▶ _Directive_
Isolate every line in the data with the string "part" and copy it.

^^^^^^^^^^^^^^^^

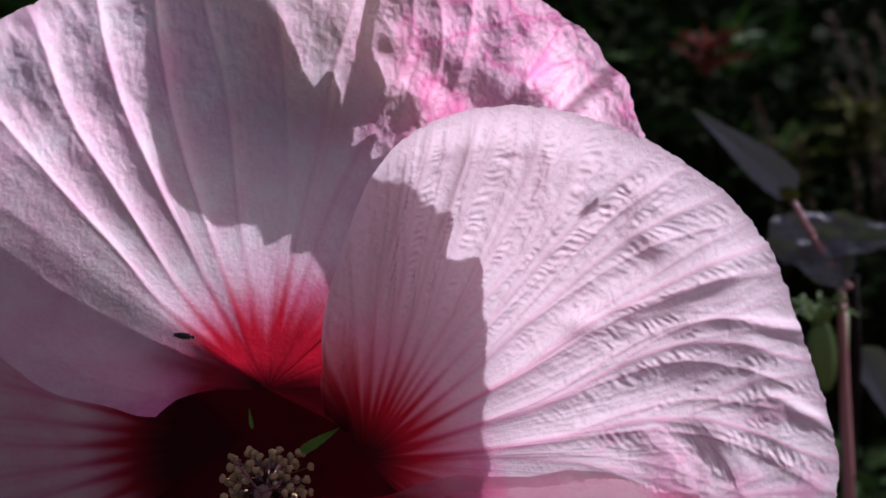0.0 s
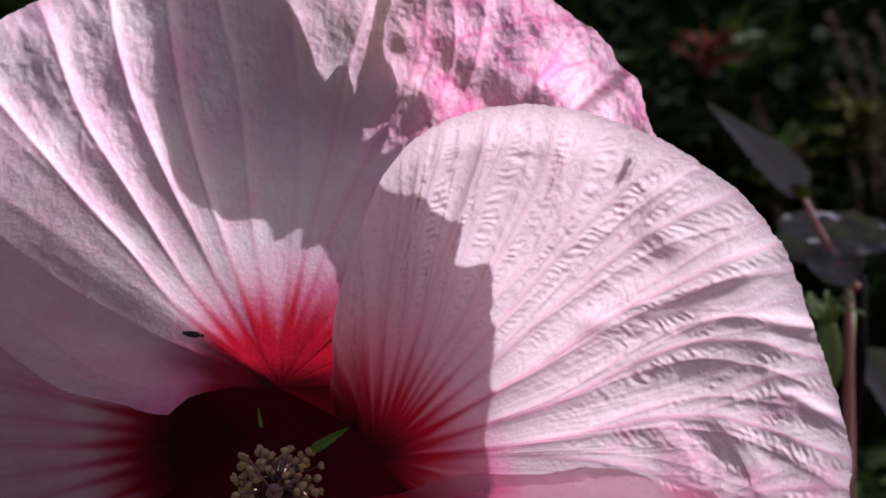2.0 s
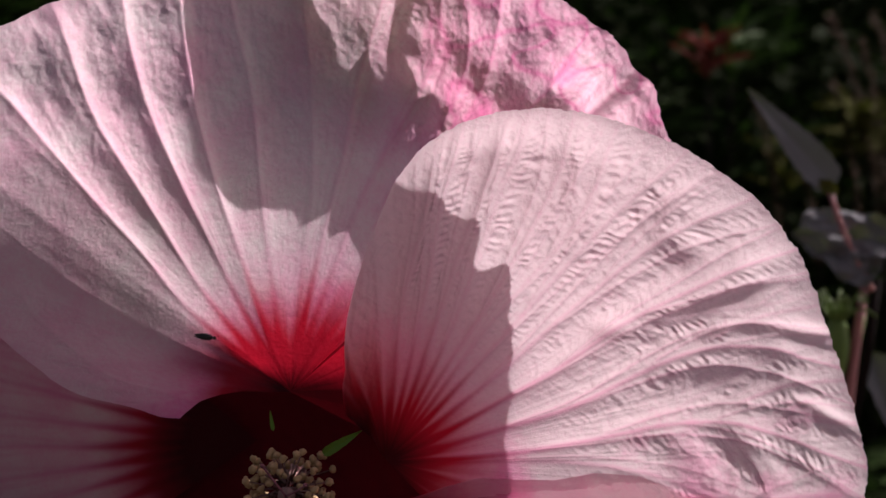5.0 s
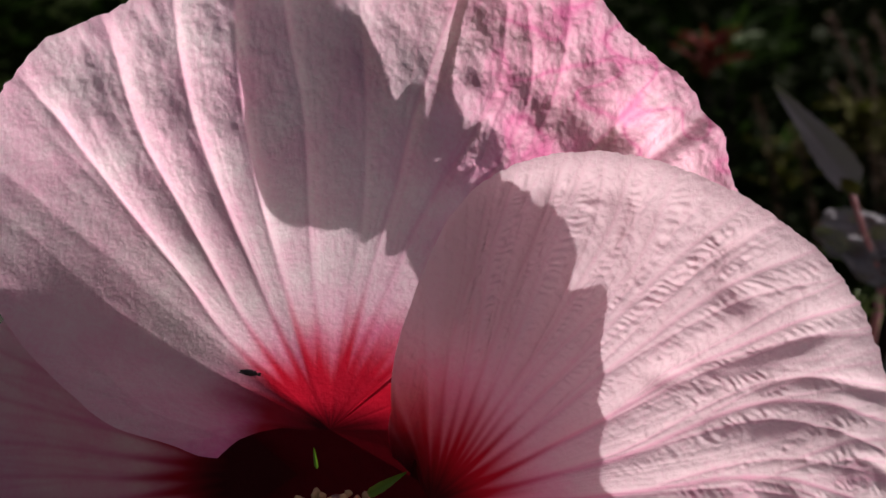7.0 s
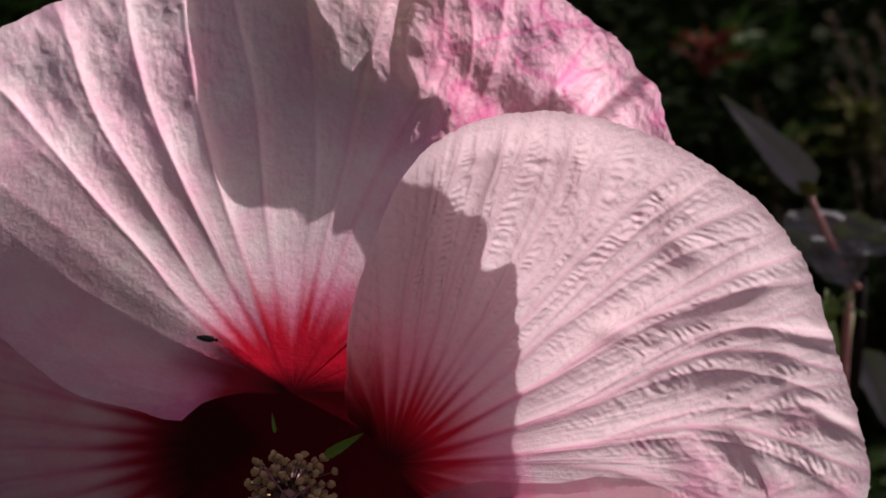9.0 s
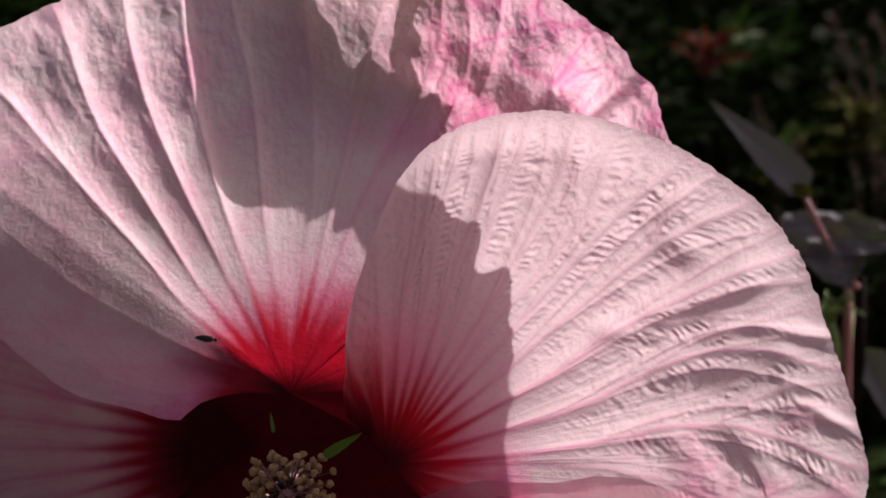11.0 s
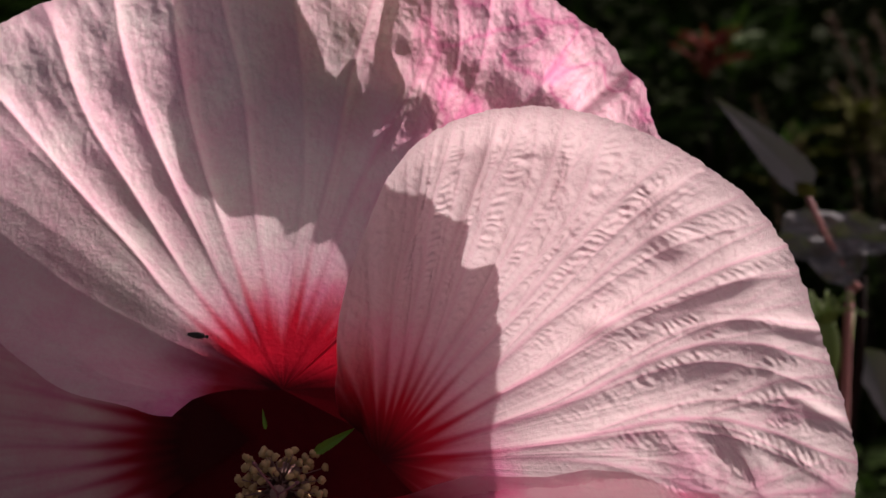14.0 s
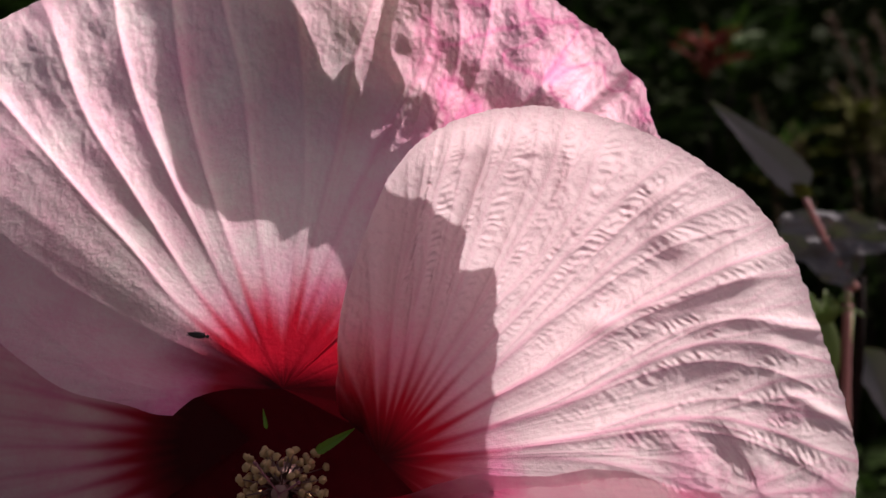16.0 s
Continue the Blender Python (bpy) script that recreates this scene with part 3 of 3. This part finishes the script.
# the dense inner mass of the hedge, a sheet in the shade-darkened leaf colour
HX, HZ = np.meshgrid(np.linspace(-2.6, 2.6, 120), np.linspace(-0.05, 1.75, 60), indexing="ij")
hy = 1.75 + 0.12 * lattice(HX * 3, HZ * 3, 3) + 0.05 * lattice(HX * 9, HZ * 9, 4)
hedge = tagged(new("hedge"), "dense dark green garden hedge in shade", "hedge")
link_mesh("inner_mass", grid_mesh("inner_mass", np.stack([HX, hy, HZ], -1)), SHADED_HEDGE_LEAF, hedge)
leaf_cloud("foliage", 15000, ((-1.6, 1.15, 0.1), (1.6, 1.75, 1.7)), 0.05, SHADED_HEDGE_LEAF, 4, parent=hedge)["kind"] = "stuff"
leaf_cloud("foliage", 2600, ((0.0, 1.12, 0.7), (0.8, 1.42, 1.35)), 0.04, SHADED_SHRUB_LEAF, 5, parent=hedge)["kind"] = "stuff"
leaf_cloud("foliage", 700, ((-0.7, 0.9, 1.1), (-0.25, 1.3, 1.45)), 0.045, SHADED_SHRUB_LEAF, 9, parent=hedge)["kind"] = "stuff"


# ---- garden plants before the hedge ----
def sprig(name, label, category, foot, crown, leaves, mat, size, slim, spread, seed, stem_mat=STEM_DARK, up=0.3):
    """An upright plant: a thin stem from the ground, and a whorl of single leaves round its top."""
    rng = random.Random(seed)
    root = tagged(new(name), label, category)
    root.location = foot
    top = Vector(crown) - Vector(foot)
    part("stem", tube(curve_points((0, 0, -0.05), (top.x * 0.3, top.y * 0.3, top.z * 0.6), top, 10), [0.004, 0.002, 0.0014], 8), stem_mat, root)
    for k in range(leaves):
        s = k * 2.39996 + rng.uniform(-0.4, 0.4)
        start = top - Vector((0, 0, spread * k / leaves))
        d = Vector((math.cos(s), math.sin(s) * 0.7 - 0.3, up + rng.uniform(-0.35, 0.35))).normalized()
        L = size * rng.uniform(0.7, 1.15)
        link_mesh("leaf", blade(start, start + d * L, L * slim, (0.1, -0.6, 1), 0.15, 0.18, 0.04, 9, 5, k), mat if not isinstance(mat, tuple) else mat[k % len(mat)], root)
    return root


sprig("red_shrub", "shrub shoot with young red leaves before the hedge", "shrub", (0.27, 1.02, 0.0), (0.253, 1.0, 1.195), 13, RED_LEAF, 0.040, 0.32, 0.035, 3, STEM_DARK, 0.75)
sprig("lance_leaf_shrub", "shrub shoot with dark green lance leaves", "shrub", (0.30, 1.08, 0.0), (0.288, 1.05, 1.215), 16, FRESH_LEAF, 0.075, 0.20, 0.05, 6, STEM_DARK, 0.4)
sprig("yellow_green_plant", "yellow-green leafy plant in shade", "plant", (0.40, 1.1, 0.0), (0.408, 1.02, 1.140), 24, LIME_LEAF, 0.05, 0.32, 0.05, 9, STEM_DARK, 0.5)
sprig("yellow_green_plant", "yellow-green leafy plant in shade", "plant", (0.37, 1.15, 0.0), (0.350, 1.06, 1.110), 18, (FRESH_LEAF, LIME_LEAF), 0.050, 0.32, 0.06, 12, STEM_DARK, 0.5)


sprig("yellow_green_plant", "low green leafy plant in deep shade", "plant", (0.46, 1.1, 0.0), (0.43, 1.05, 1.02), 20, (SHADED_SHRUB_LEAF, FRESH_LEAF), 0.06, 0.3, 0.08, 15, STEM_DARK, 0.3)
sprig("garden_plant", "dark green lance-leaved plant in shade", "plant", (0.38, 0.95, 0.0), (0.375, 0.93, 0.82), 16, (SHADED_SHRUB_LEAF, FRESH_LEAF), 0.07, 0.25, 0.08, 18, STEM_DARK, 0.3)
sprig("garden_plant", "dark green lance-leaved plant in shade", "plant", (0.33, 1.2, 0.0), (0.315, 1.15, 1.15), 18, (SHADED_SHRUB_LEAF, FRESH_LEAF, SHADED_SHRUB_LEAF), 0.07, 0.25, 0.08, 21, STEM_DARK, 0.4)
sprig("garden_plant", "dark green lance-leaved plant in shade", "plant", (0.22, 1.1, 0.0), (0.215, 1.06, 1.20), 16, (SHADED_SHRUB_LEAF, FRESH_LEAF, SHADED_SHRUB_LEAF), 0.06, 0.3, 0.1, 24, STEM_DARK, 0.3)
sprig("garden_plant", "dark green lance-leaved plant in shade", "plant", (-0.46, 1.0, 0.0), (-0.45, 1.0, 1.21), 20, (FRESH_LEAF, SHADED_SHRUB_LEAF), 0.07, 0.25, 0.08, 27, STEM_DARK, 0.4)


def plume(foot, tip, seed):
    """A feathery seed spike: a thin stalk set with many tiny bracts."""
    rng = random.Random(seed)
    root = tagged(new("seed_plume"), "feathery tan-pink seed plume on a thin stalk", "plant", "plumes by the hedge")
    root.location = foot
    rel = Vector(tip) - Vector(foot)
    path = curve_points((0, 0, -0.05), (0, 0, rel.z * 0.92), rel, 40)
    part("stalk", tube(path, [0.003, 0.0015, 0.0012], 6), STEM_DARK, root)
    bm = bmesh.new()
    for p in curve_points((0, 0, -0.05), (0, 0, rel.z * 0.92), rel, 400)[285:]:
        for q in range(3):
            c = p + Vector((rng.gauss(0, 0.0016), rng.gauss(0, 0.0016), rng.gauss(0, 0.003)))
            d = Vector((rng.gauss(0, 1), rng.gauss(0, 1), rng.gauss(0.6, 0.6))).normalized() * 0.0028
            e = d.orthogonal().normalized() * 0.0013
            vs = [bm.verts.new(c), bm.verts.new(c + d * 0.5 + e), bm.verts.new(c + d), bm.verts.new(c + d * 0.5 - e)]
            bm.faces.new(vs)
    part("bract_tuft", bm, PLUME, root)["kind"] = "stuff"
    return root


for k, (x, z, x2) in enumerate(((0.366, 1.220, 0.412), (0.374, 1.160, 0.398), (0.396, 1.195, 0.432), (0.414, 1.225, 0.436), (0.424, 1.165, 0.440),
                                (0.402, 1.145, 0.425), (0.330, 1.115, 0.35), (0.300, 1.145, 0.315))):
    plume((x2 + 0.05, 1.03 + 0.02 * (k % 3), 0.0), (x, 0.99 + 0.015 * (k % 2), z), 40 + k)


# ---- how the things move ----
FLOWER_ROWS = [
    (0, -0.04022, 0.24124, 0.95323, 0.41, -0.35, -1.43), (0.5, -0.03969, 0.24092, 0.95301, 0.49, -0.32, -1.31), (1, -0.03945, 0.24033, 0.95338, 0.11, -0.33, -0.4),
    (1.5, -0.03891, 0.24038, 0.95363, 0.09, -0.24, -0.2), (2, -0.03787, 0.2402, 0.95366, 0.04, -0.16, 0.16), (2.5, -0.037, 0.24034, 0.95372, 0.19, -0.14, 0.12),
    (3, -0.03678, 0.23978, 0.95347, 0.07, -0.02, 0.01), (5.5, -0.03356, 0.23981, 0.95267, 0.2, 0.29, -0.24), (6, -0.02906, 0.23771, 0.94945, 0.69, 0.89, -0.27),
    (6.5, -0.03041, 0.23798, 0.94873, 0.86, 0.56, -0.48), (7, -0.02478, 0.23701, 0.94472, 0.86, 1.25, -0.43), (7.5, -0.03254, 0.23874, 0.95099, 0.72, 0.56, -0.03),
    (8, -0.03322, 0.23855, 0.95155, 0.63, 0.54, 0.01), (8.5, -0.03336, 0.23908, 0.9523, 0.32, 0.42, 0.09), (9, -0.03465, 0.23962, 0.95258, 0.39, 0.3, -0.08),
    (11.5, -0.0352, 0.23971, 0.95256, 0.15, 0.22, -0.28), (12, -0.03587, 0.23968, 0.95268, 0.13, 0.23, -0.07), (12.5, -0.03563, 0.23937, 0.9525, 0.01, 0.26, -0.08),
    (13, -0.03705, 0.23943, 0.95309, -0.18, 0.07, 0.06), (13.5, -0.03723, 0.2397, 0.9532, -0.15, 0.01, 0.15), (14, -0.03688, 0.24005, 0.95333, -0.13, 0.0, -0.14),
    (14.5, -0.0369, 0.24, 0.95335, -0.0, 0.0, -0.0), (15, -0.03705, 0.23943, 0.95309, -0.18, 0.07, 0.06), (15.5, -0.03685, 0.23979, 0.95317, -0.14, 0.02, 0.09),
    (16, -0.0367, 0.24001, 0.95339, -0.16, -0.02, 0.12),
]
PETAL_ROWS = [
    (0, -0.00126, 0.00583, 0.01353, -0.13, -0.19, 0.1), (0.5, -0.00103, 0.00593, 0.01339, -0.11, -0.33, 0.27), (1, -0.00096, 0.00621, 0.01362, -0.12, -0.08, -0.21),
    (1.5, -0.00082, 0.00621, 0.01338, -0.1, -0.12, -0.57), (2, -0.00072, 0.00592, 0.01359, -0.13, -0.0, -0.04), (2.5, -0.00079, 0.00604, 0.01342, -0.34, 0.03, -0.49),
    (3, -0.00071, 0.00605, 0.01345, -0.32, -0.03, -0.42), (5.5, -0.00082, 0.0052, 0.01337, 0.04, 0.07, -0.21), (6, -0.00094, 0.00423, 0.01326, 0.63, 0.82, -0.58),
    (6.5, -0.00083, 0.00415, 0.01388, 0.53, 0.98, -0.65), (7, -0.00138, 0.00218, 0.01379, 1.43, 1.93, -1.11), (7.5, -0.00058, 0.00508, 0.01359, 0.14, 0.41, -0.13),
    (8, -0.0004, 0.0051, 0.01308, -0.07, 0.25, -0.85), (8.5, -0.00066, 0.0055, 0.01365, 0.15, 0.42, -0.06), (9, -0.00075, 0.00573, 0.01341, 0.06, 0.1, -0.59),
    (11.5, -0.0009, 0.00595, 0.01345, 0.03, 0.05, -0.14), (12, -0.00074, 0.00589, 0.01346, -0.08, -0.0, -0.51), (12.5, -0.00086, 0.00558, 0.01358, 0.25, 0.13, 0.13),
    (13, -0.00077, 0.00585, 0.01373, 0.16, 0.04, 0.51), (13.5, -0.00066, 0.00612, 0.0136, -0.0, -0.05, -0.34), (14, -0.00088, 0.00601, 0.01348, -0.02, -0.04, -0.16),
    (14.5, -0.0009, 0.006, 0.0135, 0.0, -0.0, -0.0), (15, -0.00085, 0.00588, 0.01361, 0.13, 0.02, 0.21), (15.5, -0.00062, 0.00592, 0.01347, -0.07, -0.16, -0.19),
    (16, -0.00093, 0.00566, 0.01371, 0.05, 0.07, 0.49),
]
SHOOT_ROWS = [
    (0.0, 0.00296, -3.76), (0.5, 0.00374, -3.93), (1.0, 0.00389, -3.58),
    (1.5, 0.00383, -2.86), (2.0, 0.00321, -1.6), (2.5, 0.00313, -1.8),
    (3.0, 0.00101, -0.36), (5.5, -0.00147, 6.29), (6.0, 0.00345, 0.56),
    (6.5, -0.00047, 5.24), (7.0, 0.00251, 8.37), (7.5, 0.00729, -0.65),
    (8.0, 0.00163, 4.16), (8.5, -0.00072, 2.34), (9.0, -0.00201, 2.15),
    (11.5, 0.00199, -0.87), (12.0, 0.00027, 0.37), (12.5, -1e-05, 1.24),
    (13.0, 0.00093, 0.18), (13.5, 0.00086, -0.53), (14.0, 0.00012, 0.71),
    (14.5, 0.0, 0.0), (15.0, -0.00098, 0.5), (15.5, -2e-05, 0.55),
    (16.0, 0.00095, -0.37),
]


def between(rows, t):
    """The pose at t, between two rows."""
    for (t0, a), (t1, b) in zip(rows, rows[1:]):
        if t0 <= t <= t1:
            return a.lerp(b, (t - t0) / (t1 - t0))
    return rows[-1][1]


def motions():
    rows = [(t, pose(*p)) for t, *p in FLOWER_ROWS]
    walk(flower, rows)
    walk(beetle, [(t, m @ pose(-0.0195, -0.0005, 0.0268, 80, 8, 0)) for t, m in rows])
    # the crawler climbs the back of the side petal, then flies off to the hedge
    steps = ((0.0, 7.34, 5.74, 42), (0.8, 7.55, 6.07, 48), (1.2, 7.72, 6.19, 52), (1.6, 7.72, 6.27, 57), (2.0, 7.81, 6.48, 63), (2.4, 7.83, 6.59, 66), (2.8, 7.77, 6.53, 62))
    crawl = [(t, between(rows, t) @ pose(x * 0.01, -0.0190 - 0.0026 * (x - 7.3), z * 0.01, -90, -a, 0)) for t, x, z, a in steps]
    gone = pose(-0.20, 1.46, 1.10, 20, -60, 30)
    walk(crawler, crawl + [(3.1, pose(0.06, 0.34, 1.09, -40, -60, 0)), (3.6, gone), (16.0, gone)])
    walk(broad_petal, [(t, pose(*p)) for t, *p in PETAL_ROWS])
    x0 = -0.0369
    walk(leaf_blocker, [(t, m @ pose(-0.036, 0.030, 0.022)) for t, m in rows])
    walk(leaf_behind, [(t, m @ pose(LEAF_AT[0] + 0.8 * (m.translation.x - x0), LEAF_AT[1], LEAF_AT[2] + 1.15 * (m.translation.x - x0))) for t, m in rows])
    walk(stem_plant, [(t, pose(SHOOT[0] + dx, SHOOT[1], SHOOT[2], 0, roll, 0)) for t, dx, roll in SHOOT_ROWS])


motions()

^^^^^^^^^^^^^^^^

▶ _Reply_
Continue the Blender Python (bpy) script that recreates this scene with part 3 of 3. This part finishes the script.
    part("stem", tube(curve_points((0, 0, -0.05), (top.x * 0.3, top.y * 0.3, top.z * 0.6), top, 10), [0.004, 0.002, 0.0014], 8), stem_mat, root)
    part("stalk", tube(path, [0.003, 0.0015, 0.0012], 6), STEM_DARK, root)
    part("bract_tuft", bm, PLUME, root)["kind"] = "stuff"